#### WHAT THE TASK REQUIRES:
Extract every entry word for word.

#### WORKING DATA:

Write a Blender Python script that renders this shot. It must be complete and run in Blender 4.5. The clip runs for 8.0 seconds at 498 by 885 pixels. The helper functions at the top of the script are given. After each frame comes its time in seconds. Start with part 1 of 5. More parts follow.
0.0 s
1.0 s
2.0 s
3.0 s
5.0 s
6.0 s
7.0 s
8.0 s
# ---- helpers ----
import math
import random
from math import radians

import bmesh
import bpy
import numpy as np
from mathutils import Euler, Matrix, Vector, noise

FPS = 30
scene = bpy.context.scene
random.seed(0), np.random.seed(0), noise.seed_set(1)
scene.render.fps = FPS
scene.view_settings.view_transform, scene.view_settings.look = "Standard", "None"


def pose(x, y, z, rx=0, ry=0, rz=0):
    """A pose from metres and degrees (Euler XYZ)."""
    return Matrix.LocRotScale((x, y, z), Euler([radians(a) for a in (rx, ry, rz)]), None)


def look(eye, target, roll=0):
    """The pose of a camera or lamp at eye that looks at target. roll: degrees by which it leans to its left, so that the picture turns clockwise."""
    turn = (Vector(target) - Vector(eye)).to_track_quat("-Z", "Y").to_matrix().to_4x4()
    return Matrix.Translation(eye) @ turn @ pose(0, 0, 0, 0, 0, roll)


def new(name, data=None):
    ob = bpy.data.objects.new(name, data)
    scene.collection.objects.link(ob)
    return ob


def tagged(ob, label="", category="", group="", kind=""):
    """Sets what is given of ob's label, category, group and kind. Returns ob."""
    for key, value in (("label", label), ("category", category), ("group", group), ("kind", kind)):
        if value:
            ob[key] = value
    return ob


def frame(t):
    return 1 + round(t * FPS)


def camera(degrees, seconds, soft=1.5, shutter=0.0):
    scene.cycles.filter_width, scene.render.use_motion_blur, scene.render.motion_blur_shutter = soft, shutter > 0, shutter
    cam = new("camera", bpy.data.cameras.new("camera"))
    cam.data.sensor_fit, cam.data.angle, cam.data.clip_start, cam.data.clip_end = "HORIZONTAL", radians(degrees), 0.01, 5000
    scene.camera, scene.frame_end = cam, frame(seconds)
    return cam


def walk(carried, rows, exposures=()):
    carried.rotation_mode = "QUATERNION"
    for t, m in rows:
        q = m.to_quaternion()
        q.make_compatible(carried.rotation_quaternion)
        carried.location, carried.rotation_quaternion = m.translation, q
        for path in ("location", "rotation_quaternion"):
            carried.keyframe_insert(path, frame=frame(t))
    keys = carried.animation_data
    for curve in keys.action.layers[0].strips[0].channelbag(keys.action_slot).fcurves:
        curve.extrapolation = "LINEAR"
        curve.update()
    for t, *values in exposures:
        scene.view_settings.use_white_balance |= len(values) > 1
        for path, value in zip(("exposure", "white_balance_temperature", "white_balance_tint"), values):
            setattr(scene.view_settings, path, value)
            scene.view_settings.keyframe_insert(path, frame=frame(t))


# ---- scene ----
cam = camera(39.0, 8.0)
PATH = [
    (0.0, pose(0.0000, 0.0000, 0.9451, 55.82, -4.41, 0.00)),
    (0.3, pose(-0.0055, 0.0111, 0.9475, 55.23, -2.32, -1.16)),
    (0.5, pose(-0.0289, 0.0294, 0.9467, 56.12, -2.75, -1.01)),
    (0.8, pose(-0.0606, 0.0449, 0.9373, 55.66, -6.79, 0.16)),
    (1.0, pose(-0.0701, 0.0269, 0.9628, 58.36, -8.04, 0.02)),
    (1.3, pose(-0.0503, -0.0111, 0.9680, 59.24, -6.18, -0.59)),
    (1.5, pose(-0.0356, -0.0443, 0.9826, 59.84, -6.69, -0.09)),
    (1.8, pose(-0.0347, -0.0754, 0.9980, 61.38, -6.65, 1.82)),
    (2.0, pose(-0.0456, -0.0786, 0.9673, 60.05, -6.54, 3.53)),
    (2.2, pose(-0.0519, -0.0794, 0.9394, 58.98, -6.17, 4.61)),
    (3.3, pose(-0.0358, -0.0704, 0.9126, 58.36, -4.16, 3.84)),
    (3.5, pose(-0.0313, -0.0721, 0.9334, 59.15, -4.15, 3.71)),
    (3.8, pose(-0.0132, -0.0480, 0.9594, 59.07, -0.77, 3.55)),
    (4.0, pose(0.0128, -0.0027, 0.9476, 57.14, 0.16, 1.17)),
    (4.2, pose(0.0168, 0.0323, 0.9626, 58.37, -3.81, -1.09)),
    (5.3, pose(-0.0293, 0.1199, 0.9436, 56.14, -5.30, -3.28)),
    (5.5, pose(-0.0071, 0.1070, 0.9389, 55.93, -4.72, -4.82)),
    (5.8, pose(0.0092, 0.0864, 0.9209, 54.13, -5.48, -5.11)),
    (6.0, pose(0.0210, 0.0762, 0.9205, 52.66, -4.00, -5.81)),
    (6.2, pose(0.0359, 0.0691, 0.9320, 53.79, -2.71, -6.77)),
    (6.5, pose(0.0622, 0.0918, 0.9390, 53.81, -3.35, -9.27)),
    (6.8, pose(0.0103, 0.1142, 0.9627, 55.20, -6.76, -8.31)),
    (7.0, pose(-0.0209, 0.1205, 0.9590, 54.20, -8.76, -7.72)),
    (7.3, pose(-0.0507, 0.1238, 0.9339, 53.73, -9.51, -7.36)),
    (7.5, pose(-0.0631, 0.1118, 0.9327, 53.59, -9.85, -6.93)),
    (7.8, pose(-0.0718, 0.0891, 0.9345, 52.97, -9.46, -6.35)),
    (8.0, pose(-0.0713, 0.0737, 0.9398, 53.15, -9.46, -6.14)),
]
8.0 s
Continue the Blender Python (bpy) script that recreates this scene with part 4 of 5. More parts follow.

#### RESULT FOR THIS EXERCISE:
Write a Blender Python script that renders this shot. It must be complete and run in Blender 4.5. The clip runs for 8.0 seconds at 498 by 885 pixels. The helper functions at the top of the script are given. After each frame comes its time in seconds. Start with part 1 of 5. More parts follow.
0.0 s
1.0 s
2.0 s
3.0 s
5.0 s
6.0 s
7.0 s
8.0 s
# ---- helpers ----
import math
import random
from math import radians

import bmesh
import bpy
import numpy as np
from mathutils import Euler, Matrix, Vector, noise

FPS = 30
scene = bpy.context.scene
random.seed(0), np.random.seed(0), noise.seed_set(1)
scene.render.fps = FPS
scene.view_settings.view_transform, scene.view_settings.look = "Standard", "None"


def pose(x, y, z, rx=0, ry=0, rz=0):
    """A pose from metres and degrees (Euler XYZ)."""
    return Matrix.LocRotScale((x, y, z), Euler([radians(a) for a in (rx, ry, rz)]), None)


def look(eye, target, roll=0):
    """The pose of a camera or lamp at eye that looks at target. roll: degrees by which it leans to its left, so that the picture turns clockwise."""
    turn = (Vector(target) - Vector(eye)).to_track_quat("-Z", "Y").to_matrix().to_4x4()
    return Matrix.Translation(eye) @ turn @ pose(0, 0, 0, 0, 0, roll)


def new(name, data=None):
    ob = bpy.data.objects.new(name, data)
    scene.collection.objects.link(ob)
    return ob


def tagged(ob, label="", category="", group="", kind=""):
    """Sets what is given of ob's label, category, group and kind. Returns ob."""
    for key, value in (("label", label), ("category", category), ("group", group), ("kind", kind)):
        if value:
            ob[key] = value
    return ob


def frame(t):
    return 1 + round(t * FPS)


def camera(degrees, seconds, soft=1.5, shutter=0.0):
    scene.cycles.filter_width, scene.render.use_motion_blur, scene.render.motion_blur_shutter = soft, shutter > 0, shutter
    cam = new("camera", bpy.data.cameras.new("camera"))
    cam.data.sensor_fit, cam.data.angle, cam.data.clip_start, cam.data.clip_end = "HORIZONTAL", radians(degrees), 0.01, 5000
    scene.camera, scene.frame_end = cam, frame(seconds)
    return cam


def walk(carried, rows, exposures=()):
    carried.rotation_mode = "QUATERNION"
    for t, m in rows:
        q = m.to_quaternion()
        q.make_compatible(carried.rotation_quaternion)
        carried.location, carried.rotation_quaternion = m.translation, q
        for path in ("location", "rotation_quaternion"):
            carried.keyframe_insert(path, frame=frame(t))
    keys = carried.animation_data
    for curve in keys.action.layers[0].strips[0].channelbag(keys.action_slot).fcurves:
        curve.extrapolation = "LINEAR"
        curve.update()
    for t, *values in exposures:
        scene.view_settings.use_white_balance |= len(values) > 1
        for path, value in zip(("exposure", "white_balance_temperature", "white_balance_tint"), values):
            setattr(scene.view_settings, path, value)
            scene.view_settings.keyframe_insert(path, frame=frame(t))


# ---- scene ----
cam = camera(39.0, 8.0)
PATH = [
    (0.0, pose(0.0000, 0.0000, 0.9451, 55.82, -4.41, 0.00)),
    (0.3, pose(-0.0055, 0.0111, 0.9475, 55.23, -2.32, -1.16)),
    (0.5, pose(-0.0289, 0.0294, 0.9467, 56.12, -2.75, -1.01)),
    (0.8, pose(-0.0606, 0.0449, 0.9373, 55.66, -6.79, 0.16)),
    (1.0, pose(-0.0701, 0.0269, 0.9628, 58.36, -8.04, 0.02)),
    (1.3, pose(-0.0503, -0.0111, 0.9680, 59.24, -6.18, -0.59)),
    (1.5, pose(-0.0356, -0.0443, 0.9826, 59.84, -6.69, -0.09)),
    (1.8, pose(-0.0347, -0.0754, 0.9980, 61.38, -6.65, 1.82)),
    (2.0, pose(-0.0456, -0.0786, 0.9673, 60.05, -6.54, 3.53)),
    (2.2, pose(-0.0519, -0.0794, 0.9394, 58.98, -6.17, 4.61)),
    (3.3, pose(-0.0358, -0.0704, 0.9126, 58.36, -4.16, 3.84)),
    (3.5, pose(-0.0313, -0.0721, 0.9334, 59.15, -4.15, 3.71)),
    (3.8, pose(-0.0132, -0.0480, 0.9594, 59.07, -0.77, 3.55)),
    (4.0, pose(0.0128, -0.0027, 0.9476, 57.14, 0.16, 1.17)),
    (4.2, pose(0.0168, 0.0323, 0.9626, 58.37, -3.81, -1.09)),
    (5.3, pose(-0.0293, 0.1199, 0.9436, 56.14, -5.30, -3.28)),
    (5.5, pose(-0.0071, 0.1070, 0.9389, 55.93, -4.72, -4.82)),
    (5.8, pose(0.0092, 0.0864, 0.9209, 54.13, -5.48, -5.11)),
    (6.0, pose(0.0210, 0.0762, 0.9205, 52.66, -4.00, -5.81)),
    (6.2, pose(0.0359, 0.0691, 0.9320, 53.79, -2.71, -6.77)),
    (6.5, pose(0.0622, 0.0918, 0.9390, 53.81, -3.35, -9.27)),
    (6.8, pose(0.0103, 0.1142, 0.9627, 55.20, -6.76, -8.31)),
    (7.0, pose(-0.0209, 0.1205, 0.9590, 54.20, -8.76, -7.72)),
    (7.3, pose(-0.0507, 0.1238, 0.9339, 53.73, -9.51, -7.36)),
    (7.5, pose(-0.0631, 0.1118, 0.9327, 53.59, -9.85, -6.93)),
    (7.8, pose(-0.0718, 0.0891, 0.9345, 52.97, -9.46, -6.35)),
    (8.0, pose(-0.0713, 0.0737, 0.9398, 53.15, -9.46, -6.14)),
]
8.0 s
Continue the Blender Python (bpy) script that recreates this scene with part 4 of 5. More parts follow.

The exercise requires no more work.